Après une campagne de financement réussie sur fig.co, Trackless se dévoile sur nos machines. Le jeu de 12 East Games sait se montrer intrigant, promettant une sorte d’hybride entre le jeu d’aventure textuelle et le jeu d’aventure 3D à la première personne…
Le verbe
Le principe de base est alléchant : permettre au joueur d’interagir avec son environnement par le biais d’une entrée textuelle tout en se déplaçant librement dans un univers 3D classique. C’est même d’autant plus séduisant que l’interaction est centrale dans le jeu vidéo, mais n’est pourtant pas souvent explorée. Si l’on a bien des tentatives physiques d’interface entre le personnage et son environnement (motion gaming, utilisation adaptée de la manette et des boutons…), la plupart des jeux s’en remettent au script-à-tout-faire : appuyez sur Carré ou sur A, et la machine se chargera du reste, qu’il s’agisse d’ouvrir une porte, de parler à un personnage, d’activer un levier, de lire un livre… Un bouton pour toute interaction, et laissons le jeu choisir l’action adéquate. Certains point’n click disposent toutefois d’une palette d’actions possibles (les vieux Lucas Arts et leur système à verbes, par exemple), et Trackless semble quelque peu descendre de cette lignée de jeux d’aventure.

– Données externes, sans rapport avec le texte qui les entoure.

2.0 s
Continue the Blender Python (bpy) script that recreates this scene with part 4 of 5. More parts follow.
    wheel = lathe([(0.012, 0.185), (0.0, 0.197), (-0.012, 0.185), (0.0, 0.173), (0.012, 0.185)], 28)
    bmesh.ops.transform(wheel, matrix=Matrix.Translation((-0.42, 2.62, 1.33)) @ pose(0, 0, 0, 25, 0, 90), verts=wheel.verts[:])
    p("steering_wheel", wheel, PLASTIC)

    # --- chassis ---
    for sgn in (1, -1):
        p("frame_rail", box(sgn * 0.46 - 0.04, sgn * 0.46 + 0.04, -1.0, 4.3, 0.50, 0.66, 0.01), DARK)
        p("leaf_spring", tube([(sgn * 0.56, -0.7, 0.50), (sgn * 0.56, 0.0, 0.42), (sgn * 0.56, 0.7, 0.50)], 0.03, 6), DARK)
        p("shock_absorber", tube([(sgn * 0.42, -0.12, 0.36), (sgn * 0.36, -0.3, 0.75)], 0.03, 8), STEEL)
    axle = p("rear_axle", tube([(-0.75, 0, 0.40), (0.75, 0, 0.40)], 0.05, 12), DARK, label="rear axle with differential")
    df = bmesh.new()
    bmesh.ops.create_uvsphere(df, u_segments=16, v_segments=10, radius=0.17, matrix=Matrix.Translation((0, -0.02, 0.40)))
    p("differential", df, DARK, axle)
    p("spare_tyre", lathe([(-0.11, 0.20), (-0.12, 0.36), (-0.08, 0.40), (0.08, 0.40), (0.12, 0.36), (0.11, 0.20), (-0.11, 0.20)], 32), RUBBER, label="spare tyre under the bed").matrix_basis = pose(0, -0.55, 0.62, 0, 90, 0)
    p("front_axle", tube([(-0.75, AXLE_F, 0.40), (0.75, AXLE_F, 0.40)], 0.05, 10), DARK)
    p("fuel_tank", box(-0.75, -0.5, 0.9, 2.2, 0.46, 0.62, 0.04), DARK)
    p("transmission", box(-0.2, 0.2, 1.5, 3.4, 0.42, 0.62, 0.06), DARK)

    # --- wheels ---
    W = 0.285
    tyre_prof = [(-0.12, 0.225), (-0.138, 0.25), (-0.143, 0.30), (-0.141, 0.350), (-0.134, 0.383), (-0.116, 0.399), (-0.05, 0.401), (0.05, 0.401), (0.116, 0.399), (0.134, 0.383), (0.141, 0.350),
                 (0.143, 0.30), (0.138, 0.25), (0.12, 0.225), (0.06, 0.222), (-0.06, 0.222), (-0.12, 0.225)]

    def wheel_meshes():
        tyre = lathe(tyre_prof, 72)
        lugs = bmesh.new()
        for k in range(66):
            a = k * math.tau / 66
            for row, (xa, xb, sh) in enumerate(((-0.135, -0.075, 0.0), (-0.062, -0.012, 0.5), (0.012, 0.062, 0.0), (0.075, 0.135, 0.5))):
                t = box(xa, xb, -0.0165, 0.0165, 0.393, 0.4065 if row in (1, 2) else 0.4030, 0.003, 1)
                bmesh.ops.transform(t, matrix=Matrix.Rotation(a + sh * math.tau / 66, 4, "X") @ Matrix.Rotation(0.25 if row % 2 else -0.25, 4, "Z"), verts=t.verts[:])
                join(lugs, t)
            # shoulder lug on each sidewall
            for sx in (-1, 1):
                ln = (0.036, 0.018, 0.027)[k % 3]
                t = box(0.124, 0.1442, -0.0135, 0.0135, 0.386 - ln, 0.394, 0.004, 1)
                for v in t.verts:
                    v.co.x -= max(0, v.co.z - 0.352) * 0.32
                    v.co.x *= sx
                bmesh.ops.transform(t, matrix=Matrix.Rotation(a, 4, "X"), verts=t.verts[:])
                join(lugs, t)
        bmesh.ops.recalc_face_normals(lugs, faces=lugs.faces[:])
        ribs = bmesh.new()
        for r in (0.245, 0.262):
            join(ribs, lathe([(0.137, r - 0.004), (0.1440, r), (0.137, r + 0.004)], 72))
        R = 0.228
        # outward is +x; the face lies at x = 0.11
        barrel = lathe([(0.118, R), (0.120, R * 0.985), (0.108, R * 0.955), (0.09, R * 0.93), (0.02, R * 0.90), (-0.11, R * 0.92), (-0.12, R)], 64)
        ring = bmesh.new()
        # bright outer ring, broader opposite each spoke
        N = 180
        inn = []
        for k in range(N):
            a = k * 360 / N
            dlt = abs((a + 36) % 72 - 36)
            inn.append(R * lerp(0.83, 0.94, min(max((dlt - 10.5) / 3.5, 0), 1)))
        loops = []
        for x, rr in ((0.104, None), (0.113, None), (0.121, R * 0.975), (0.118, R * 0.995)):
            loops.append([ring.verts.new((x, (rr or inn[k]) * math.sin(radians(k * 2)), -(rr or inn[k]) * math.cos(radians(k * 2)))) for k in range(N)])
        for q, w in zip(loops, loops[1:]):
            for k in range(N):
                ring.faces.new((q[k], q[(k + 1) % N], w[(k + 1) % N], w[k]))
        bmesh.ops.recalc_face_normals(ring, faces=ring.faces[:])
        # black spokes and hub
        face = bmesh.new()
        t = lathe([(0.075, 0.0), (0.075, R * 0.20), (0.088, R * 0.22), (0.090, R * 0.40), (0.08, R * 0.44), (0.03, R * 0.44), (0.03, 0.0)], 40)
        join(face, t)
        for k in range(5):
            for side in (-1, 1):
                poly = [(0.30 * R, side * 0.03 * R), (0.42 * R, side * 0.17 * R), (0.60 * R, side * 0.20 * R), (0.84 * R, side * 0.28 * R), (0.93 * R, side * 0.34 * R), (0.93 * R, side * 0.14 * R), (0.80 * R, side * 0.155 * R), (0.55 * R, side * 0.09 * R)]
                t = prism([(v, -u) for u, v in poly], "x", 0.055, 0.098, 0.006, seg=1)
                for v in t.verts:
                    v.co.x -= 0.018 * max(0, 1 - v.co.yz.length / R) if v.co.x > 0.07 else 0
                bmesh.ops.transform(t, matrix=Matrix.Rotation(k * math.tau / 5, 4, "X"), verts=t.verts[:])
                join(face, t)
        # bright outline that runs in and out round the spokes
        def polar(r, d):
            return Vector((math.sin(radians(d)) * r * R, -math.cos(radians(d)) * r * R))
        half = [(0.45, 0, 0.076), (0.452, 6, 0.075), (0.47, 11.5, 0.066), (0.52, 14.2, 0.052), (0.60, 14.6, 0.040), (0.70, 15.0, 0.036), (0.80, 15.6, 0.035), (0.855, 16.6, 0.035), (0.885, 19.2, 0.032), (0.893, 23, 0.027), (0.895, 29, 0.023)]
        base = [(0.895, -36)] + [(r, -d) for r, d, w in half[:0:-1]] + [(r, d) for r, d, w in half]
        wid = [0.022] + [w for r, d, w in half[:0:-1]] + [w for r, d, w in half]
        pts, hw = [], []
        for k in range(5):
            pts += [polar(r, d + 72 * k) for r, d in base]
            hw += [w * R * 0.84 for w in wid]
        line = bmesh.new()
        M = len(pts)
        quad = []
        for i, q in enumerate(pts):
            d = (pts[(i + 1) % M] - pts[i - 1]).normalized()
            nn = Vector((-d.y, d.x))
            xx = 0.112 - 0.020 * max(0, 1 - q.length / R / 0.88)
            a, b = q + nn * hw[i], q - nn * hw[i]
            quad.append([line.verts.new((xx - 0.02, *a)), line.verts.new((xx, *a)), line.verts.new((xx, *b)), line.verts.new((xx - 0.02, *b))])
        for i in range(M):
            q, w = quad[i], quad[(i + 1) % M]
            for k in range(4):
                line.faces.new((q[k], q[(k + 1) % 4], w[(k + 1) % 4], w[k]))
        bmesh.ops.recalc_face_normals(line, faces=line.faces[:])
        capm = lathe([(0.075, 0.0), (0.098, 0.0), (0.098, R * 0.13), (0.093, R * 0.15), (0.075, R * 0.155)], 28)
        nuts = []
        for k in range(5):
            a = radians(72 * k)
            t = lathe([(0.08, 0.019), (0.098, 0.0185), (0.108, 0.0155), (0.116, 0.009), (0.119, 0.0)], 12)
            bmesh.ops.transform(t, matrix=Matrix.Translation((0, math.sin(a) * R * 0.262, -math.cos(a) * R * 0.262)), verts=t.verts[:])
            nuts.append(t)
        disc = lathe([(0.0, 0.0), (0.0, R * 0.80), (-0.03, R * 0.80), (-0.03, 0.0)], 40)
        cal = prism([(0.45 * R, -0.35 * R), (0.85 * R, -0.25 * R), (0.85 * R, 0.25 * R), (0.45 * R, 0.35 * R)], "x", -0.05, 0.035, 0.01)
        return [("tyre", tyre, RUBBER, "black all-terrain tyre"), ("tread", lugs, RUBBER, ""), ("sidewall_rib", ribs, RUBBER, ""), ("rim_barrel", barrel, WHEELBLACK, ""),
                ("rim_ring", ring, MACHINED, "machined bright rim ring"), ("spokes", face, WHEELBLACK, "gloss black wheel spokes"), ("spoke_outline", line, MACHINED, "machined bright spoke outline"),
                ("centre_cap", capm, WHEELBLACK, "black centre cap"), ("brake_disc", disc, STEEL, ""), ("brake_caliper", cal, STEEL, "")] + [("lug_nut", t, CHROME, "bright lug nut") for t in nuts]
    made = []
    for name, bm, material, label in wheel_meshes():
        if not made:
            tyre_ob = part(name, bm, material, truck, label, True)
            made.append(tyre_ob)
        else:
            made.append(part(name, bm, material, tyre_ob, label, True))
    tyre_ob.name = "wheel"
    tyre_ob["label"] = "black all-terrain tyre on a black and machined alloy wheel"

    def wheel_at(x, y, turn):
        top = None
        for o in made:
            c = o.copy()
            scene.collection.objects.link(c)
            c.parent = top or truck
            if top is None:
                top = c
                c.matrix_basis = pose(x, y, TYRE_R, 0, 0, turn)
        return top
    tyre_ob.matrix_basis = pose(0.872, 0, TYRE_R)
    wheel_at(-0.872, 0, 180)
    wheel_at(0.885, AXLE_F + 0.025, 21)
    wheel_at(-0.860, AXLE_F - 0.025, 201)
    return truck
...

Le jeu de 12 East Games propose en effet un système dans lequel l’interaction avec un objet se fait en saisissant un verbe. Non pas en le sélectionnant dans une liste prévue par le développeur, mais bel et bien en saisissant ce que l’on souhaite. Le potentiel est énorme, puisqu’il semble donner au joueur un contrôle unique sur son environnement, en même temps qu’il présente une interface originale. Malheureusement, les promesses sont rapidement douchées…
Un système prometteur mais limité
Si l’idée originelle demeure intéressante, sa mise en application est décevante et frustrante. On attendait de la liberté dans l’interaction, puisqu’elle s’appuie sur l’imagination du joueur ; il n’en est rien. Les éléments avec lesquels il est possible d’interagir sont peu nombreux, et les interactions possibles plus que limitées : il n’y a qu’une et une seule façon de les utiliser, et le jeu consiste donc à trouver le mot qui correspond à ce qu’attend le jeu. Pire, entrer un mot inadéquat et le jeu se fendra simplement d’un laconique « NOPE » pour signifier qu’il faut trouver autre chose. Tant pis pour l’immersion. Pas de description de l’échec, pas de mise en scène, comme l’aurait sans doute fait un point’n click ; pas non plus d’indice pour permettre au joueur de comprendre pourquoi le mot saisi, qui semblait faire l’affaire, ne la fait pas. C’est que parfois le système se veut très précis et il refusera « pour » (« verser ») là où il attend « drip » (« verser goutte à goutte »). De quoi pester un peu que lorsque le bon mot ne nous vient pas de suite à l’esprit, ou lorsque qu’on ne comprend pas bien ce qu’il faut faire. C’est d’autant plus étrange que Trackless accepte tout de même certains synonymes (« buy » ou « purchase » pour « acheter », par exemple). Parfois ça passe, parfois non ; allez savoir.
Puisqu’il n’est possible d’interagir qu’avec un seul objet à la fois (pas de mécanique de combinaison) et qu’on ne peut le faire qu’à travers un unique verbe, puisqu’il n’y a en réalité qu’un seul effet prévu (la solution) et qu’il ne se déclenche qu’à la saisi du bon mot (ou de ses rares synonymes acceptés), Trackless prend bien vite des allures de jeu de vocabulaire (en anglais, mais vous l’aviez compris). C’est sympathique, mais bien loin de ce qu’on en attendait. Et ce n’est pas vraiment le scénario qui sauvera les meubles ; si l’univers se montre intrigant, là aussi le potentiel est mis à mal par une fin décevante révélatrice d’un manque flagrant d’imagination.
Trackless promettait un traitement original du jeu de puzzle/aventure avec son système d’interaction textuelle ; le résultat est frustrant. Pas désagréable, le jeu de 12 East Games passe néanmoins à côté des enjeux auxquels il paraissait s’attaquer et se montre fade à tout point de vue. Son univers visuel ne convainc pas, son gameplay ne convainc pas, son univers ne convainc pas. On l’oubliera malheureusement vite.